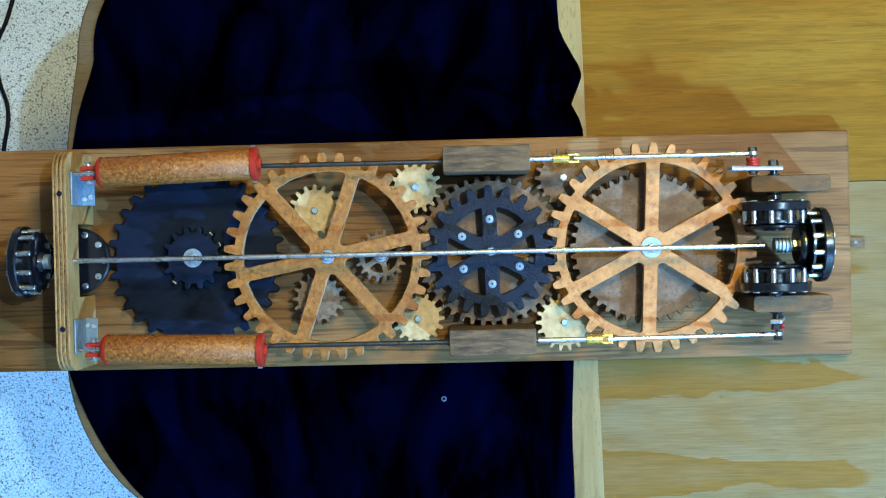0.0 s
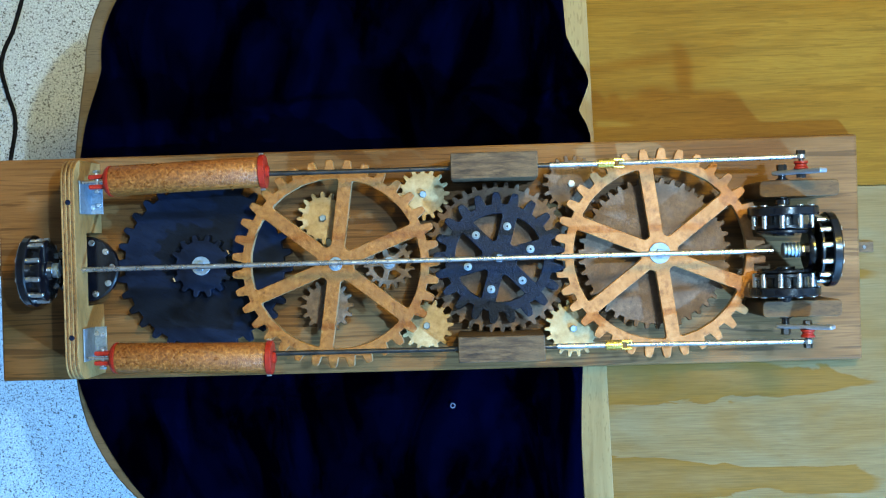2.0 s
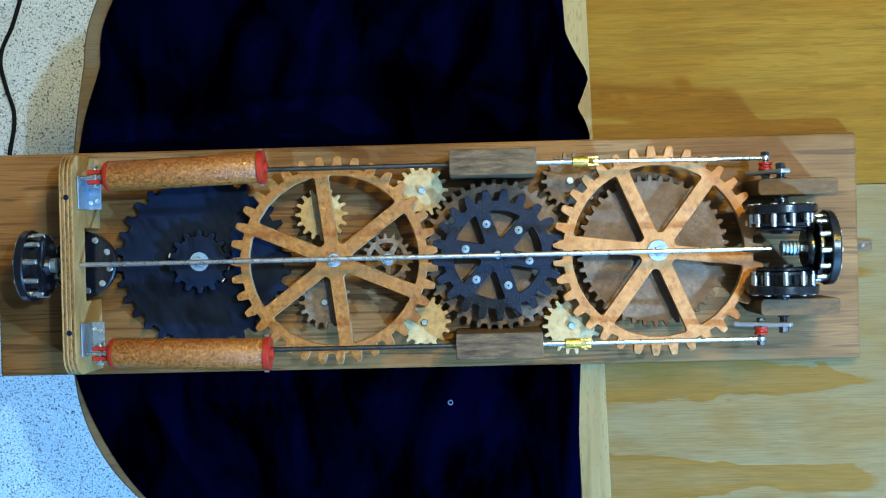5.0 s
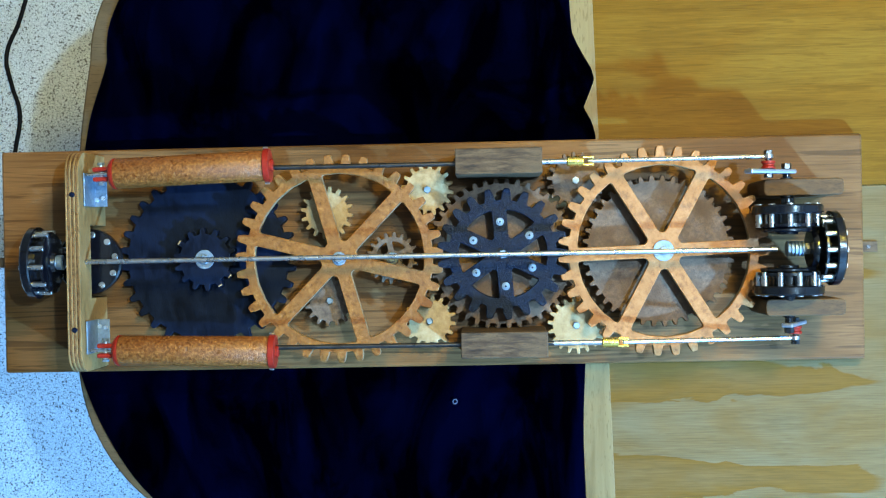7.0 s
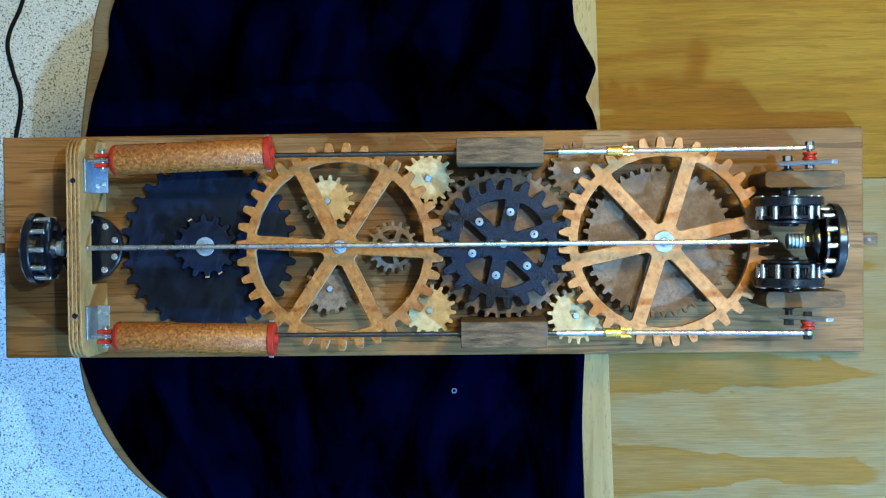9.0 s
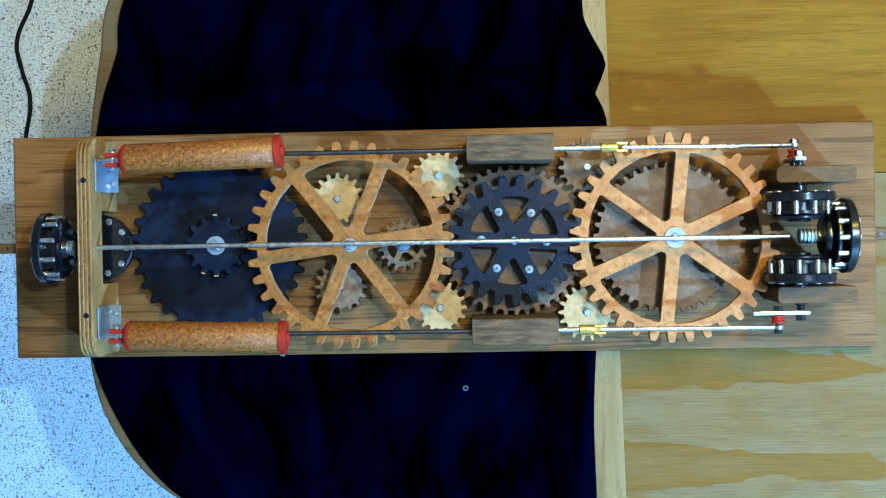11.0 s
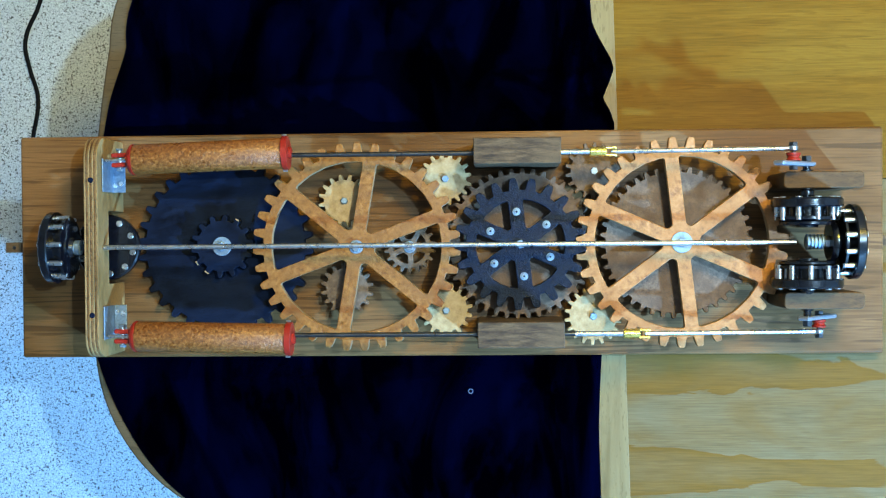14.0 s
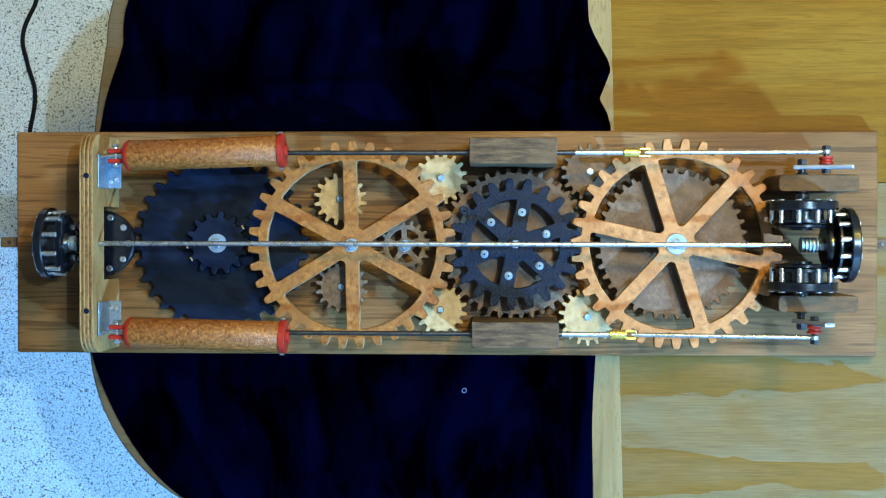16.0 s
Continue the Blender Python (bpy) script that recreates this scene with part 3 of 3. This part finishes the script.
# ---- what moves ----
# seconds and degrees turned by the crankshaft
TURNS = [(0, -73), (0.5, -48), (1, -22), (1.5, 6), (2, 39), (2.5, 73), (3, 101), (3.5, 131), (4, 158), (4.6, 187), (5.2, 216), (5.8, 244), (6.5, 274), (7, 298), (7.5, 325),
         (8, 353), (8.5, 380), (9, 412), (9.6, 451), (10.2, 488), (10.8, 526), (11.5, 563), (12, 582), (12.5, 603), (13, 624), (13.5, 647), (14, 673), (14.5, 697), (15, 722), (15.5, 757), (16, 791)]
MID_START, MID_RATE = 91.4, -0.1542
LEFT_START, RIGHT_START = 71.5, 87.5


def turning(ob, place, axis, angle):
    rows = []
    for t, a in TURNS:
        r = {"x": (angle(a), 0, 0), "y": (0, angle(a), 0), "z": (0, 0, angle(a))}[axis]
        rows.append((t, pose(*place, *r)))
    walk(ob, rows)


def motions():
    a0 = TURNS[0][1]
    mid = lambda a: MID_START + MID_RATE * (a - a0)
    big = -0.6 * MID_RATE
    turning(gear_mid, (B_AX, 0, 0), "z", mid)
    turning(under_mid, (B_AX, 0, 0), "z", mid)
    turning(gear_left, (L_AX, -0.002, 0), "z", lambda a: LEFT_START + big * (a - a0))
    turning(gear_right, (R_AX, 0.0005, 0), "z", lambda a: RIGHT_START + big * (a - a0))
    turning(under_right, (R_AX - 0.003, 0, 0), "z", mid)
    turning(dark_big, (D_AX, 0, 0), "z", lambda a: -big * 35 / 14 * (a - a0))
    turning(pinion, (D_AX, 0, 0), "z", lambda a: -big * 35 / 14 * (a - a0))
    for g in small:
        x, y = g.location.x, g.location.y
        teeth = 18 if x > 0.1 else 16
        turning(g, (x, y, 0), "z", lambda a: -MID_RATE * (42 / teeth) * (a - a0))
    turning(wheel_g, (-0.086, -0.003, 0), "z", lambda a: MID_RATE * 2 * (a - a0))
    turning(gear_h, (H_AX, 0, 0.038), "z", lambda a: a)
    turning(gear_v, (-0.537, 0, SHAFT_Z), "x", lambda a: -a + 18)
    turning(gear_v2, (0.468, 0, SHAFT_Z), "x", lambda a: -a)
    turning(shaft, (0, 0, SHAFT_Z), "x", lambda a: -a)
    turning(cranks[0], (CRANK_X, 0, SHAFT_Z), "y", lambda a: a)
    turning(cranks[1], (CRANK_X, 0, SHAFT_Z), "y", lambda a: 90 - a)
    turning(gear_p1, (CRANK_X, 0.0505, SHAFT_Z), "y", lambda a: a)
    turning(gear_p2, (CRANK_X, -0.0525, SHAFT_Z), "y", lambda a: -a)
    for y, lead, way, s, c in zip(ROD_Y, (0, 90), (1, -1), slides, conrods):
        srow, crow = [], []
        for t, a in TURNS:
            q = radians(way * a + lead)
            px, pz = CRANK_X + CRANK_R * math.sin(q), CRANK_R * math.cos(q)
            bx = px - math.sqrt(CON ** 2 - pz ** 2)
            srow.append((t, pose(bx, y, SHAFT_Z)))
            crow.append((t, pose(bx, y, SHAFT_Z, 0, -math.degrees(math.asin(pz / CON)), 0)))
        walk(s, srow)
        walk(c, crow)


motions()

--------------------------------

▶ _Directions_
Retype the whole listing exactly and leave the pictures out.

▶ _Finished answer_
0.0 s
2.0 s
5.0 s
7.0 s
9.0 s
11.0 s
14.0 s
16.0 s
Continue the Blender Python (bpy) script that recreates this scene with part 3 of 3. This part finishes the script.
# ---- what moves ----
# seconds and degrees turned by the crankshaft
TURNS = [(0, -73), (0.5, -48), (1, -22), (1.5, 6), (2, 39), (2.5, 73), (3, 101), (3.5, 131), (4, 158), (4.6, 187), (5.2, 216), (5.8, 244), (6.5, 274), (7, 298), (7.5, 325),
         (8, 353), (8.5, 380), (9, 412), (9.6, 451), (10.2, 488), (10.8, 526), (11.5, 563), (12, 582), (12.5, 603), (13, 624), (13.5, 647), (14, 673), (14.5, 697), (15, 722), (15.5, 757), (16, 791)]
MID_START, MID_RATE = 91.4, -0.1542
LEFT_START, RIGHT_START = 71.5, 87.5


def turning(ob, place, axis, angle):
    rows = []
    for t, a in TURNS:
        r = {"x": (angle(a), 0, 0), "y": (0, angle(a), 0), "z": (0, 0, angle(a))}[axis]
        rows.append((t, pose(*place, *r)))
    walk(ob, rows)


def motions():
    a0 = TURNS[0][1]
    mid = lambda a: MID_START + MID_RATE * (a - a0)
    big = -0.6 * MID_RATE
    turning(gear_mid, (B_AX, 0, 0), "z", mid)
    turning(under_mid, (B_AX, 0, 0), "z", mid)
    turning(gear_left, (L_AX, -0.002, 0), "z", lambda a: LEFT_START + big * (a - a0))
    turning(gear_right, (R_AX, 0.0005, 0), "z", lambda a: RIGHT_START + big * (a - a0))
    turning(under_right, (R_AX - 0.003, 0, 0), "z", mid)
    turning(dark_big, (D_AX, 0, 0), "z", lambda a: -big * 35 / 14 * (a - a0))
    turning(pinion, (D_AX, 0, 0), "z", lambda a: -big * 35 / 14 * (a - a0))
    for g in small:
        x, y = g.location.x, g.location.y
        teeth = 18 if x > 0.1 else 16
        turning(g, (x, y, 0), "z", lambda a: -MID_RATE * (42 / teeth) * (a - a0))
    turning(wheel_g, (-0.086, -0.003, 0), "z", lambda a: MID_RATE * 2 * (a - a0))
    turning(gear_h, (H_AX, 0, 0.038), "z", lambda a: a)
    turning(gear_v, (-0.537, 0, SHAFT_Z), "x", lambda a: -a + 18)
    turning(gear_v2, (0.468, 0, SHAFT_Z), "x", lambda a: -a)
    turning(shaft, (0, 0, SHAFT_Z), "x", lambda a: -a)
    turning(cranks[0], (CRANK_X, 0, SHAFT_Z), "y", lambda a: a)
    turning(cranks[1], (CRANK_X, 0, SHAFT_Z), "y", lambda a: 90 - a)
    turning(gear_p1, (CRANK_X, 0.0505, SHAFT_Z), "y", lambda a: a)
    turning(gear_p2, (CRANK_X, -0.0525, SHAFT_Z), "y", lambda a: -a)
    for y, lead, way, s, c in zip(ROD_Y, (0, 90), (1, -1), slides, conrods):
        srow, crow = [], []
        for t, a in TURNS:
            q = radians(way * a + lead)
            px, pz = CRANK_X + CRANK_R * math.sin(q), CRANK_R * math.cos(q)
            bx = px - math.sqrt(CON ** 2 - pz ** 2)
            srow.append((t, pose(bx, y, SHAFT_Z)))
            crow.append((t, pose(bx, y, SHAFT_Z, 0, -math.degrees(math.asin(pz / CON)), 0)))
        walk(s, srow)
        walk(c, crow)


motions()